Mi experiencia más grande con esos objetos caídos del cielo fue en un país casi infinito, Namibia. Junto a mis tres compañeros de viaje, galopando por los paisajes espectaculares, la vista se ampliaba como nunca, queriendo retener las formas y colores inéditos. Muchos kilómetros sin ver a ningún ser vivo, nada más que un horizonte interminable, cuando divisamos un cartel que ponía, “Hacia el Meteorito de Hoba”. Y una flecha a la izquierda de la carretera. Casi nada, cinco horas duró el desvío hasta llegar al meteorito. Hundido en el suelo, estaba aquel pastel de hierro y níquel de 60 toneladas y cientos de millones de años de antigüedad. Según ciertos cálculos, el meteorito debió impactar en la Tierra hacía unos 80.000 años, más o menos. El meteorito Hoba estuvo confinado en una propiedad privada algunos años hasta que el gobierno namibio decidió convertirlo en un lugar turístico.

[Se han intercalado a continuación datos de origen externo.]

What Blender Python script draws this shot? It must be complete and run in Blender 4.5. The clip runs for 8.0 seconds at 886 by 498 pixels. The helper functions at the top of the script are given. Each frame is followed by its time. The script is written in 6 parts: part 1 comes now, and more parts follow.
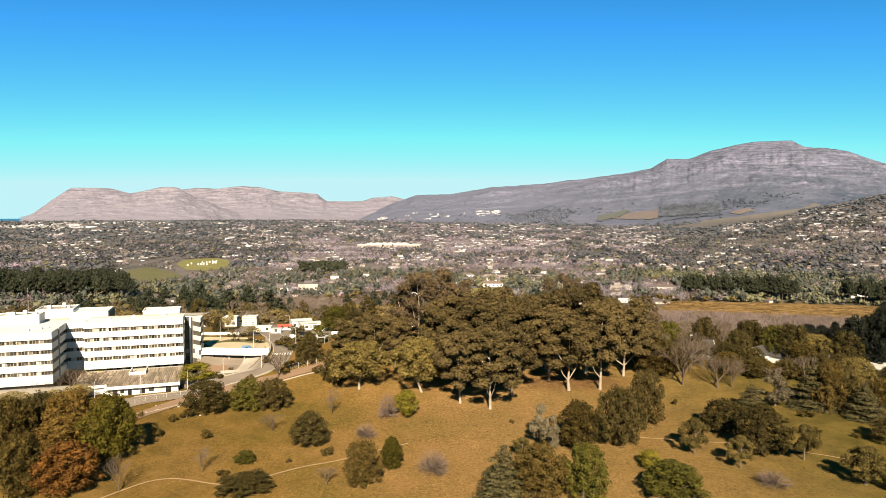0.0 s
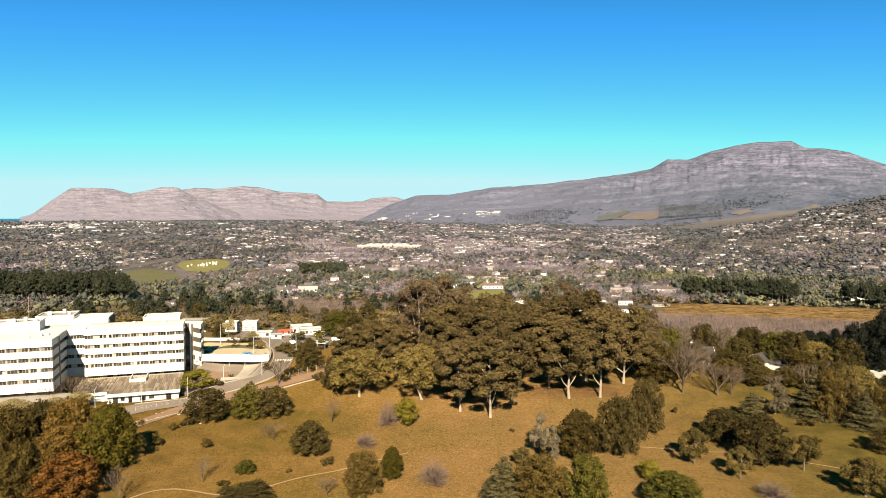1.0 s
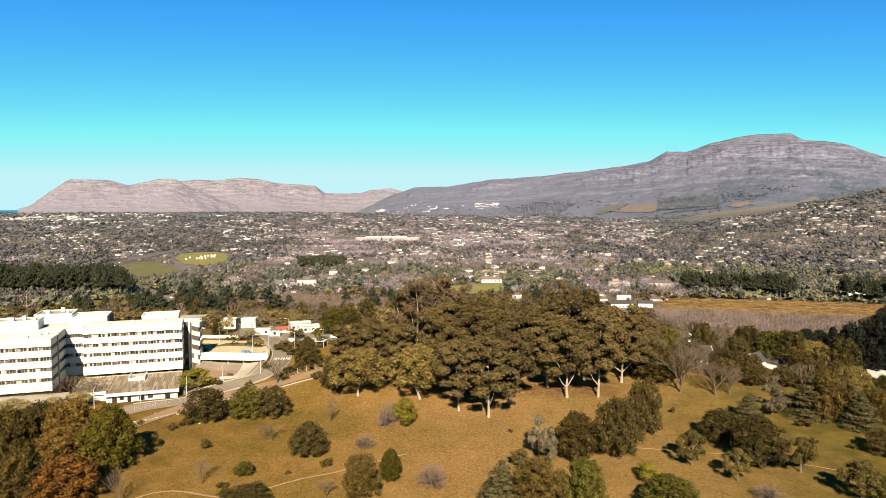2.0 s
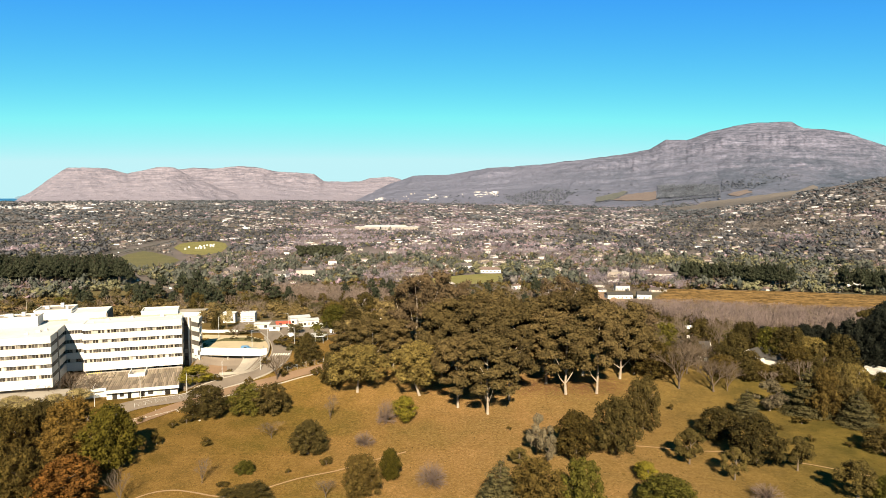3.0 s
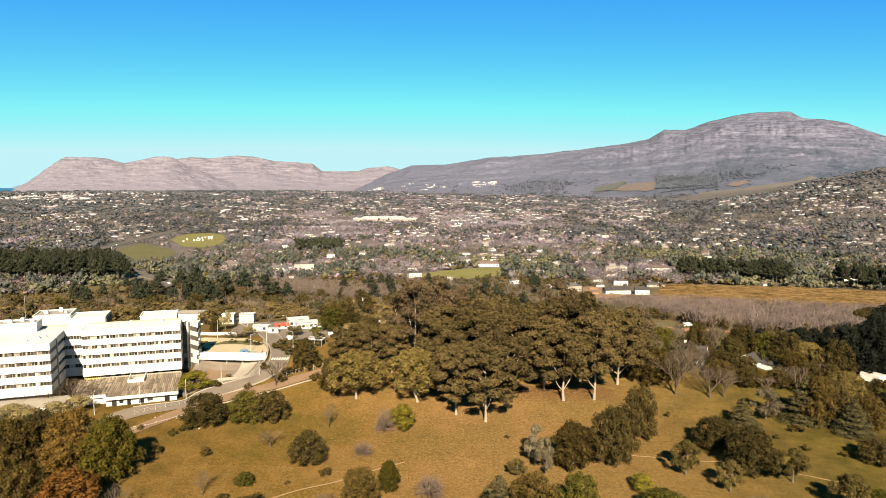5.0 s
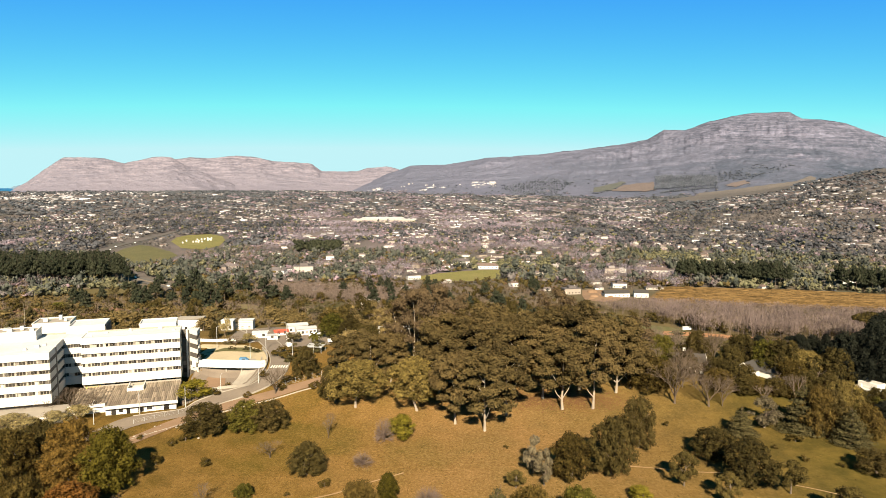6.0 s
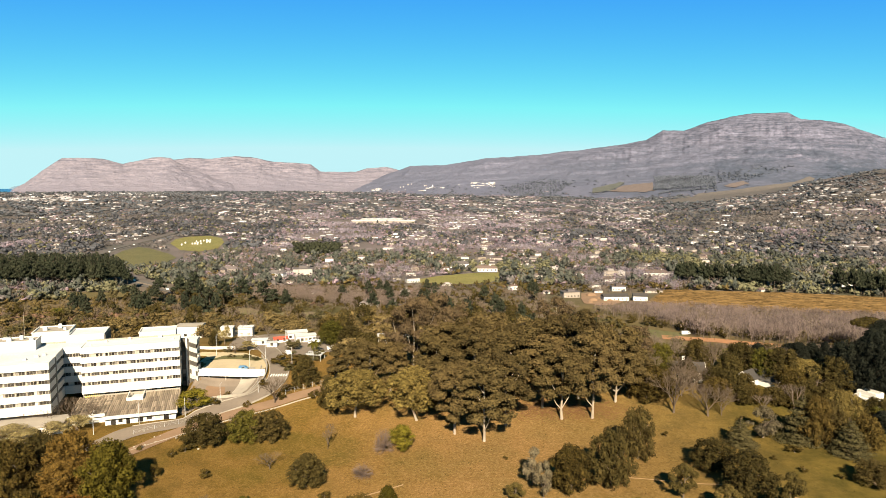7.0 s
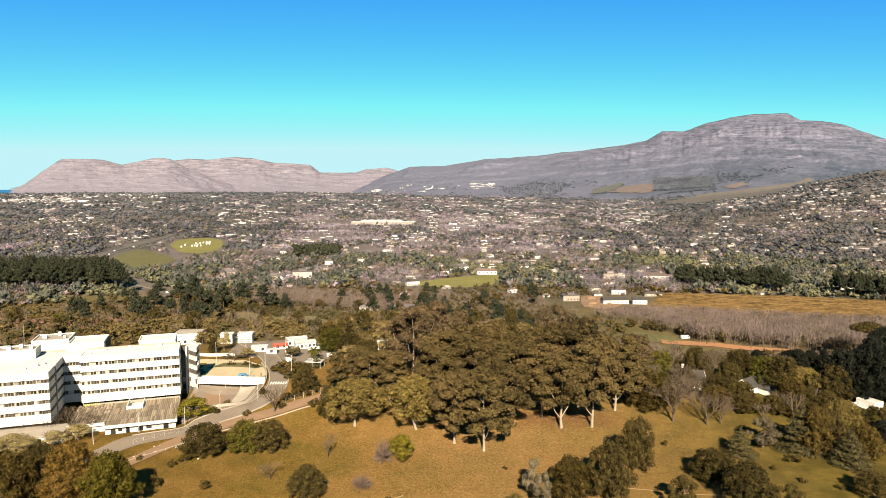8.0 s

Ese día de nuestra llegada, el anfiteatro que lo rodeaba estaba vacío de visitantes. Subida yo a esa masa metálica, imaginé el impacto cósmico cuando ocurrió aquella mítica caída de un asteroide gigante que acabó con los dinosaurios y otros seres vivos, unos 66 millones de años atrás. A los pies de la gran masa de hierro, apareció una serpiente remolona que se metió en un agujero del suelo; así que yo pensé en aquel suceso bestial, cuando debieron ser las serpientes las que se diversificaron y evolucionaron al refugiarse bajo tierra, creando nuevos estilos de hábitats. Había que seguir el viaje y nos despedimos del meteorito -que estará posado allí hasta el fin de la propia Tierra- e invertimos otras cinco horas en enlazar con la carretera de Grootfontein, para contactar con el pueblo busman, los bosquimanos.

¿Cuántas cosas viajeras del cosmos, cuantos asteroides han terminado aquí su trayecto loco? ¿Cuántos sucesos en la vida nos han caído encima como meteoritos, aplastándonos? Algo viene viajando. Algo susurra un trayecto que se desvía hacia nuestra existencia y, zas, nos tumba. Hay mucho escombro celestial, pedazos viajeros de rocas que no se convirtieron en lunas o planetas. Los grandes sustos humanos o decepciones vienen viajando y nos sorprenden con su impacto. Hace poco, a mí me ha caído un meteorito encima, era un asteroide que venía con trampa. El impacto desveló cierta información soterrada, lo que explica el espejismo de los desiertos verdaderos o de ficción cinematográfica. Nuestra propia Madre Tierra no es una esfera perfecta, es una roca gruyere, horadada por múltiples impactos. El agua de los diluvios bíblicos ha cubierto gran parte de su esponjosa forma y no percibimos muchas de esas oquedades. Así nos pasa a los seres humanos: una vez que un suceso personal o profesional nos hace un buen chichón en la ilusión -o en una expectativa- debemos convertirlo en un depósito de sabiduría. Hay que beberse a sorbos esa agua amarga y degustar los tantos sabores que tiene la vida para nutrirnos con ella.